TASK STATEMENT
State how many lines of the listing below include the word "category". Give only the number.

**** INFORMATION GIVEN

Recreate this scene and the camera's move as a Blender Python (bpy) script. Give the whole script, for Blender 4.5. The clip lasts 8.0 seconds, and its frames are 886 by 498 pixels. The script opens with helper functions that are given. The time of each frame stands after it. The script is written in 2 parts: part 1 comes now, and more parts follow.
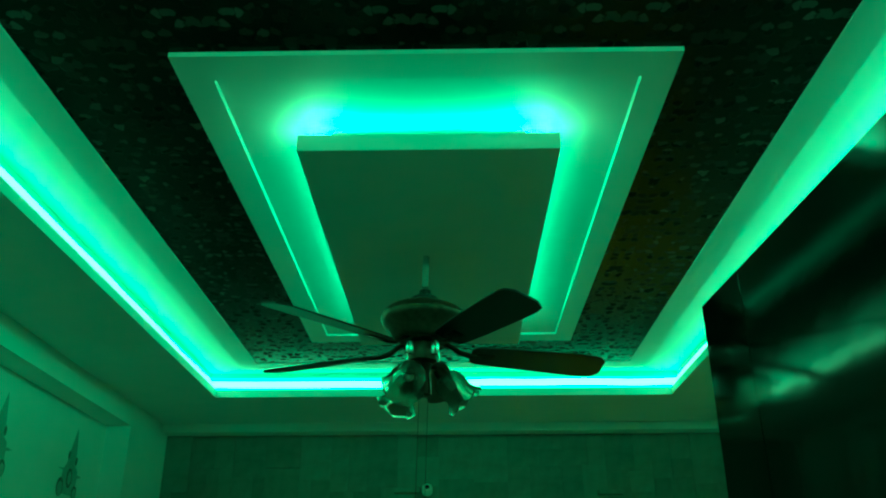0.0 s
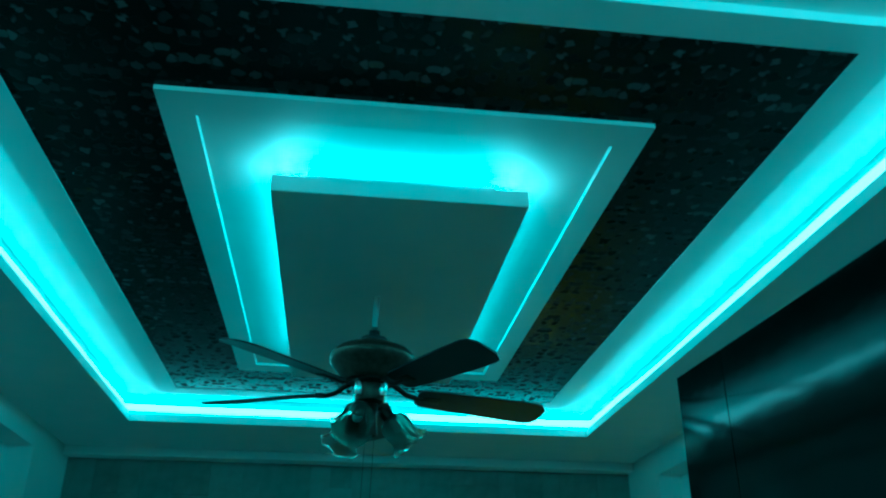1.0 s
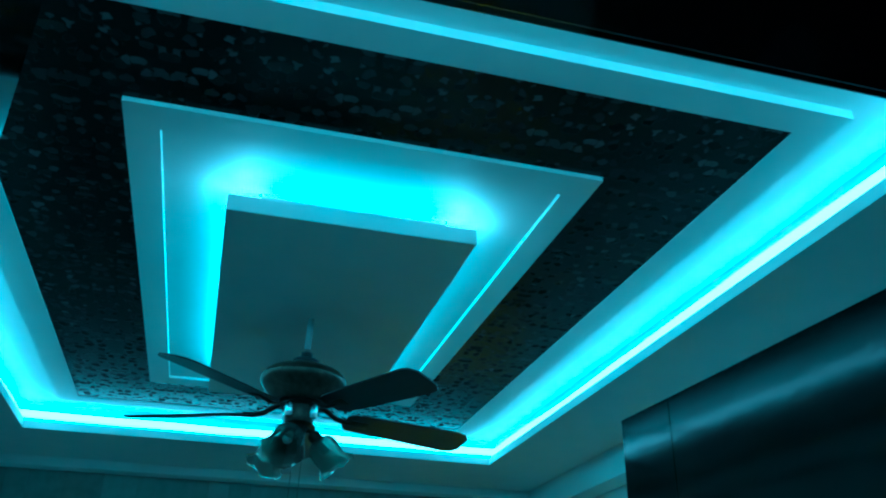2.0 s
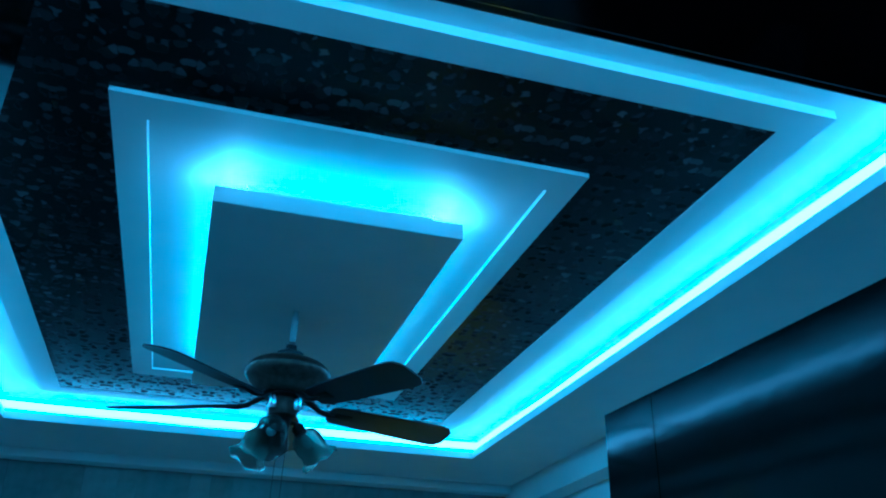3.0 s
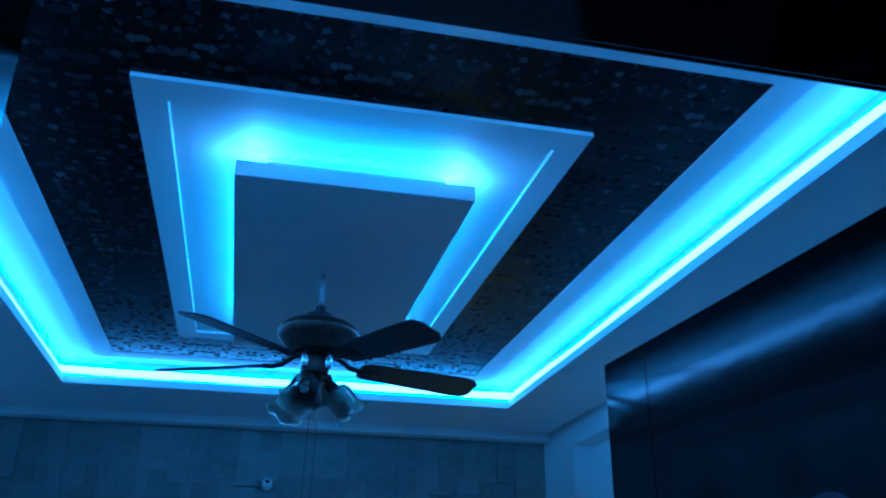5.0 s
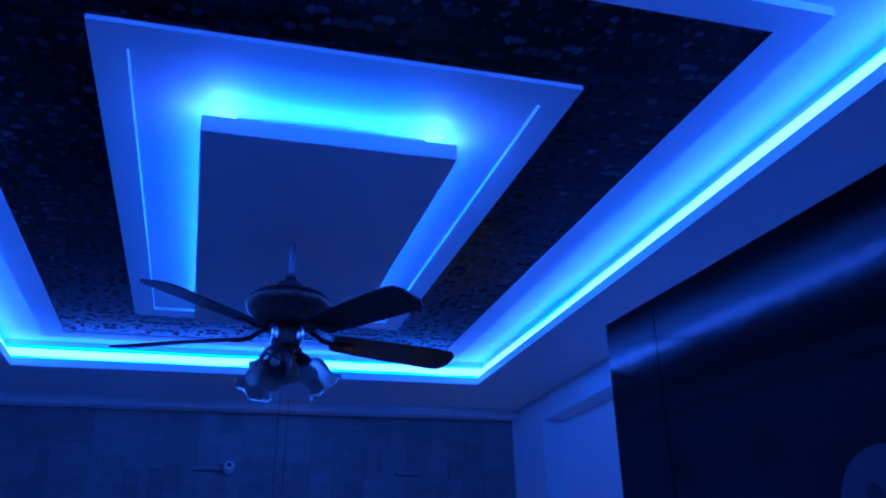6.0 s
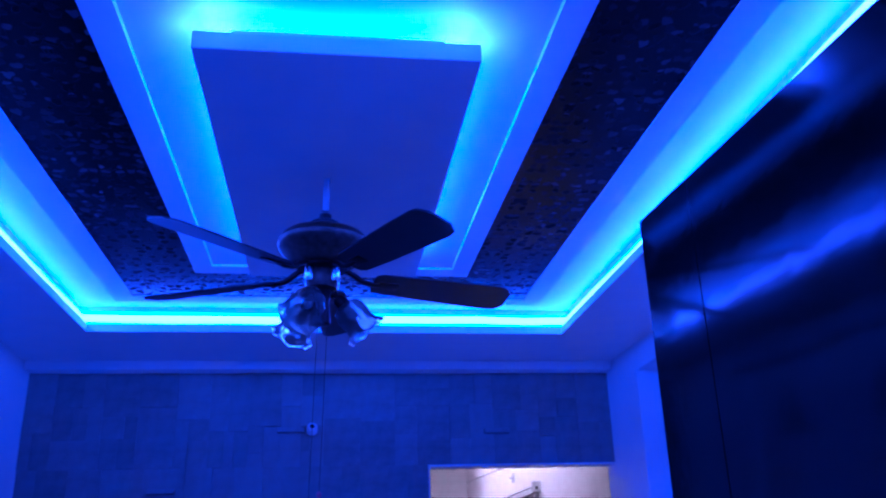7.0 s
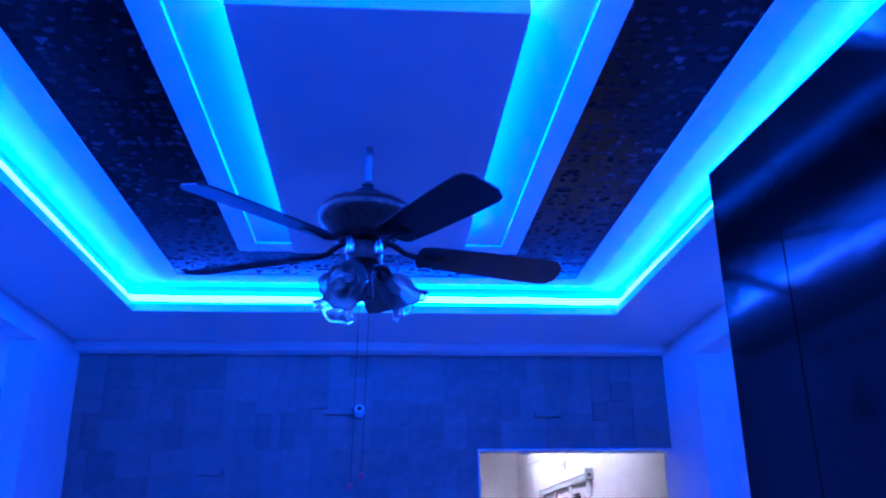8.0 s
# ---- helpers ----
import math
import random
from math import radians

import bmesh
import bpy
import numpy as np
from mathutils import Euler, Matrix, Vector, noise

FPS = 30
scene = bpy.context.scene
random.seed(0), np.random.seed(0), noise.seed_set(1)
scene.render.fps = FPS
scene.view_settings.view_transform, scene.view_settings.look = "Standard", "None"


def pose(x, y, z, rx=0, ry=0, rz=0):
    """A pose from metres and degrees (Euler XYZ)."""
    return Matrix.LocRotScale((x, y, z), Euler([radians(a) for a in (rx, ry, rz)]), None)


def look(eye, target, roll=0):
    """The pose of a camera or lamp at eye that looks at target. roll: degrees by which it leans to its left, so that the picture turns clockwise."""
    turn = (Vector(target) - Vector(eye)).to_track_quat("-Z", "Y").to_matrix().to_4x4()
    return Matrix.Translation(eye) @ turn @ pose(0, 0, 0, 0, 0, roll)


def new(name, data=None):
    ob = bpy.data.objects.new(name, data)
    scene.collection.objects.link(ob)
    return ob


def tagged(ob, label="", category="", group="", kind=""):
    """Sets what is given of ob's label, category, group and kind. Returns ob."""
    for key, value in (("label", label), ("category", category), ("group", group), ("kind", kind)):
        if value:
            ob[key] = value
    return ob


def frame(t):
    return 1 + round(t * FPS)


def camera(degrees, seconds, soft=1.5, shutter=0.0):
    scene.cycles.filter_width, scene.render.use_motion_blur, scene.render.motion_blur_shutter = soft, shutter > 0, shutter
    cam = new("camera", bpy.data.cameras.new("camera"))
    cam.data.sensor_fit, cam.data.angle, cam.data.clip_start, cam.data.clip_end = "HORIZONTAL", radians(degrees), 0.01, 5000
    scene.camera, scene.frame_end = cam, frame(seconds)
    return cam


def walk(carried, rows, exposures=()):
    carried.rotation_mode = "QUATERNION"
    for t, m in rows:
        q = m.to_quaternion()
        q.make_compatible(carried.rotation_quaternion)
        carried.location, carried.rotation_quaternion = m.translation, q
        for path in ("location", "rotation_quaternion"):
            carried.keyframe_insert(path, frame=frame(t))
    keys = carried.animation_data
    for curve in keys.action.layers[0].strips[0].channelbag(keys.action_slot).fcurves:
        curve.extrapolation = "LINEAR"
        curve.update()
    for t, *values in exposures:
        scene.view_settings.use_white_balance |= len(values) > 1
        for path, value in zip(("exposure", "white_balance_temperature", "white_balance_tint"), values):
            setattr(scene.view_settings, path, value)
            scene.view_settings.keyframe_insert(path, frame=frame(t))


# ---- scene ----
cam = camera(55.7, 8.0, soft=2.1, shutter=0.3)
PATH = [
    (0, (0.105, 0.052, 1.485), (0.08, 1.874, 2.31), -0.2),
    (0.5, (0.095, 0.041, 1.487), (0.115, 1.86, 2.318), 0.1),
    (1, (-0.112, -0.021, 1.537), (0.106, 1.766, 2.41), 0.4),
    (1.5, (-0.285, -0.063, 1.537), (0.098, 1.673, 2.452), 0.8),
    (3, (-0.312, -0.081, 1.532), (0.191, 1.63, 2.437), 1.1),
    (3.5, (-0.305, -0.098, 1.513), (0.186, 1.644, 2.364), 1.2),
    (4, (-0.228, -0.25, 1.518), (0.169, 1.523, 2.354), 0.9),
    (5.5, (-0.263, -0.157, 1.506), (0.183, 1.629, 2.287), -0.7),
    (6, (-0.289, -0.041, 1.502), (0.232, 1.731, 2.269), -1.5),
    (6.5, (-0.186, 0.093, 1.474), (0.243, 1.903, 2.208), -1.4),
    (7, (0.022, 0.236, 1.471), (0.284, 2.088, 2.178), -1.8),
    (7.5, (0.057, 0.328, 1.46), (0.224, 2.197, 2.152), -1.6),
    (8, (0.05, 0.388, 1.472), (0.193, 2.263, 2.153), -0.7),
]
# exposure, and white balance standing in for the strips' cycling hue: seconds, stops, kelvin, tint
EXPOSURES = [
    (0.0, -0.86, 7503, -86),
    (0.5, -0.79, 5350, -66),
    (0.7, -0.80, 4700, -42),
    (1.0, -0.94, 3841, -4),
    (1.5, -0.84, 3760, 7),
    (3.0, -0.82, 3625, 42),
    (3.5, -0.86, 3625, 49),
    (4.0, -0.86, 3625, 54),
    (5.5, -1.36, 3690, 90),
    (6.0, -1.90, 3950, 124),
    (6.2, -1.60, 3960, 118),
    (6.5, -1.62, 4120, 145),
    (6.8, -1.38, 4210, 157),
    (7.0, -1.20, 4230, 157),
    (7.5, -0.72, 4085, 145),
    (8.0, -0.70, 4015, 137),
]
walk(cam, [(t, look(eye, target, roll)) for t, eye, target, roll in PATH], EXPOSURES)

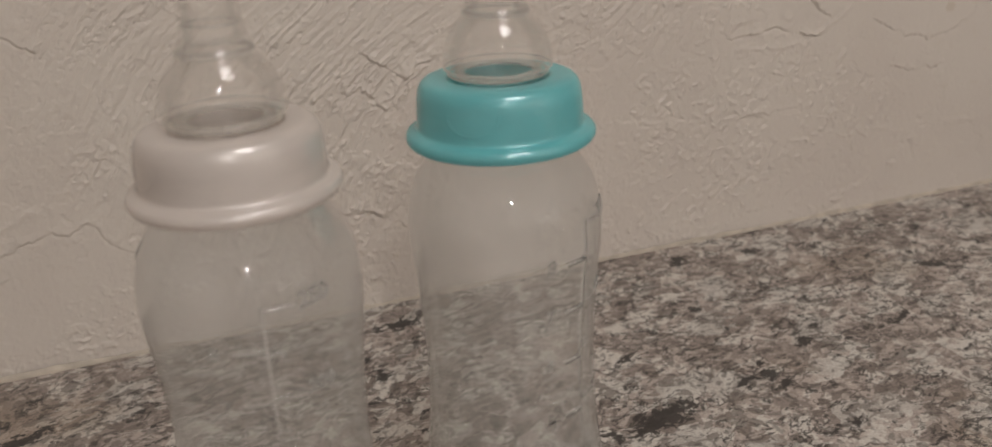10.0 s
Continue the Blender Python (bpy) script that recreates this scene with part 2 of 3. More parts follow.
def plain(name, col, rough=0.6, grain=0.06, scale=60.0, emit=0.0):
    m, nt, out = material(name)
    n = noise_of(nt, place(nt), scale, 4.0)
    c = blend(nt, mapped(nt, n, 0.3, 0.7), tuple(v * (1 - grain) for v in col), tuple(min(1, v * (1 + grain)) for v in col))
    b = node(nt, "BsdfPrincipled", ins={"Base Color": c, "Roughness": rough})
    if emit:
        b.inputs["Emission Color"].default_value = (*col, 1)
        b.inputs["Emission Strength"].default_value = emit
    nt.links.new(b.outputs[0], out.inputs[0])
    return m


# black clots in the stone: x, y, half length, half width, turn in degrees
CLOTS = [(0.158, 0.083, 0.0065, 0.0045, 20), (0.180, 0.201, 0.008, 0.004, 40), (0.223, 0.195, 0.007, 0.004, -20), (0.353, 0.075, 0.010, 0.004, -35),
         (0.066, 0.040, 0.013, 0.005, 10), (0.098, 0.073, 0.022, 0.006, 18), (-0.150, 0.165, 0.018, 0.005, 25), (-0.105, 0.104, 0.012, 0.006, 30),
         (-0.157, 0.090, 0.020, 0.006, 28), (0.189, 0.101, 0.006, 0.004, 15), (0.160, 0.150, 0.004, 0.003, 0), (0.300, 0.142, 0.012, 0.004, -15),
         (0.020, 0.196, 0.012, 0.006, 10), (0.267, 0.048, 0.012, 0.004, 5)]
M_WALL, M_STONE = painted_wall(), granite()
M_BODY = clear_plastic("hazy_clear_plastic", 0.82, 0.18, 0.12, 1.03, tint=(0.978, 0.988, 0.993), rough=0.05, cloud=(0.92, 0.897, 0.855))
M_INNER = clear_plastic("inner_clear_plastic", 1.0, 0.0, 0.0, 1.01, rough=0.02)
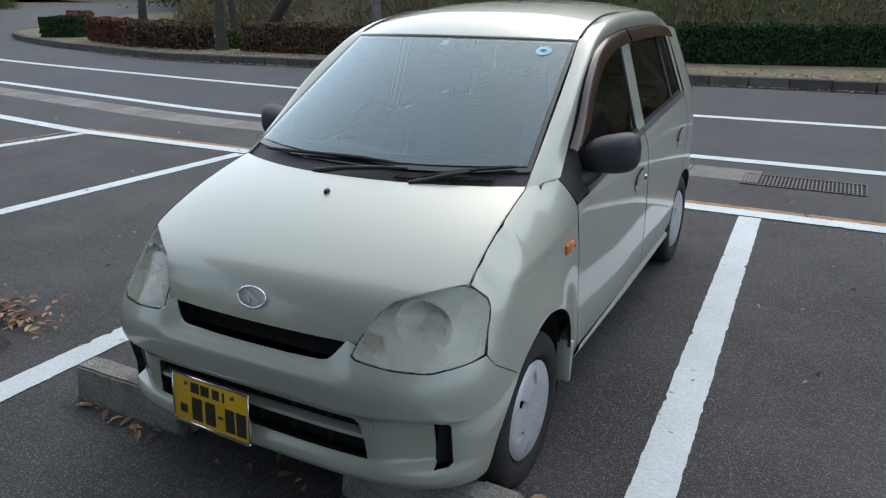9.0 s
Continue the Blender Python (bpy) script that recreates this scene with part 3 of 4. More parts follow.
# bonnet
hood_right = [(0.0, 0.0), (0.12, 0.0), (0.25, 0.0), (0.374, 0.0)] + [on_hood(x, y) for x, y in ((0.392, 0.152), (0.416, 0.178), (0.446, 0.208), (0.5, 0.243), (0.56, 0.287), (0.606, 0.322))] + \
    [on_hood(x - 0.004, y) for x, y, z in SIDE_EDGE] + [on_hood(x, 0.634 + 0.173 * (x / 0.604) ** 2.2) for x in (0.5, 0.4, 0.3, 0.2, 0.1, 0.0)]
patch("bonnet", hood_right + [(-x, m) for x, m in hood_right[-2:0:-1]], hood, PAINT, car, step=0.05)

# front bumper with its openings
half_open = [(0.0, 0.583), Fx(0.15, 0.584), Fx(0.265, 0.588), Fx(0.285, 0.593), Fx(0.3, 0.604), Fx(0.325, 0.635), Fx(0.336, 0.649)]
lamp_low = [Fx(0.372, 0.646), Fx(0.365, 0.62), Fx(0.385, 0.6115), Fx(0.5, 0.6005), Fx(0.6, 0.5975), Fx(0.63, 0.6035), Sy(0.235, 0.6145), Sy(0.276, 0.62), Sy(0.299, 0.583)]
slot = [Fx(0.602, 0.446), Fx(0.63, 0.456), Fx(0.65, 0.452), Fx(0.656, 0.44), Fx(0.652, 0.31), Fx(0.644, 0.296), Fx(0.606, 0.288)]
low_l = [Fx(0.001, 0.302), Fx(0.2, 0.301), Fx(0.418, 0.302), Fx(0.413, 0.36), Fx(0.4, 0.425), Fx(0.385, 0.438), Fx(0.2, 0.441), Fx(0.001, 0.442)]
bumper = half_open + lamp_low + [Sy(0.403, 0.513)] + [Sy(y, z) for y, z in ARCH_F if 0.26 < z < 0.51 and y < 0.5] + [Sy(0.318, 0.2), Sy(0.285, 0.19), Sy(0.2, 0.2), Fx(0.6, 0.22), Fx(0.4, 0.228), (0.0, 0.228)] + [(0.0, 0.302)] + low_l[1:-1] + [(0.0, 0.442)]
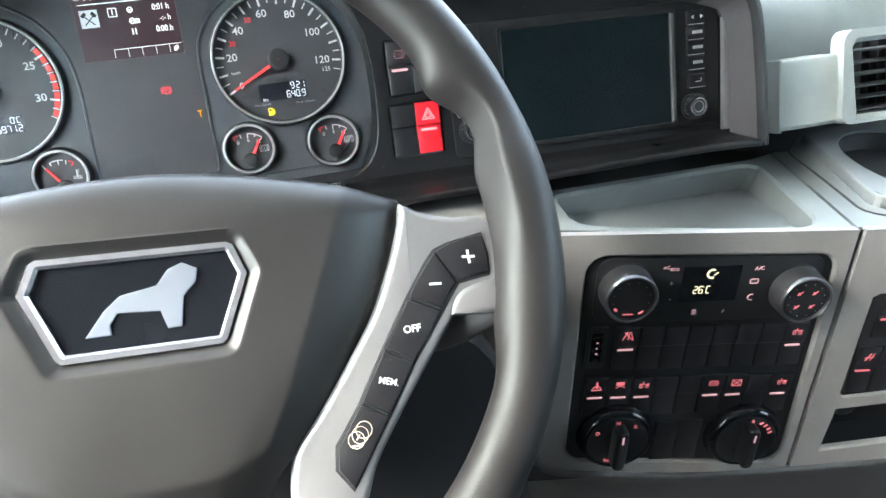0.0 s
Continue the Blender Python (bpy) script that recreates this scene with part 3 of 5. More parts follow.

********

EXERCISE ANSWER
3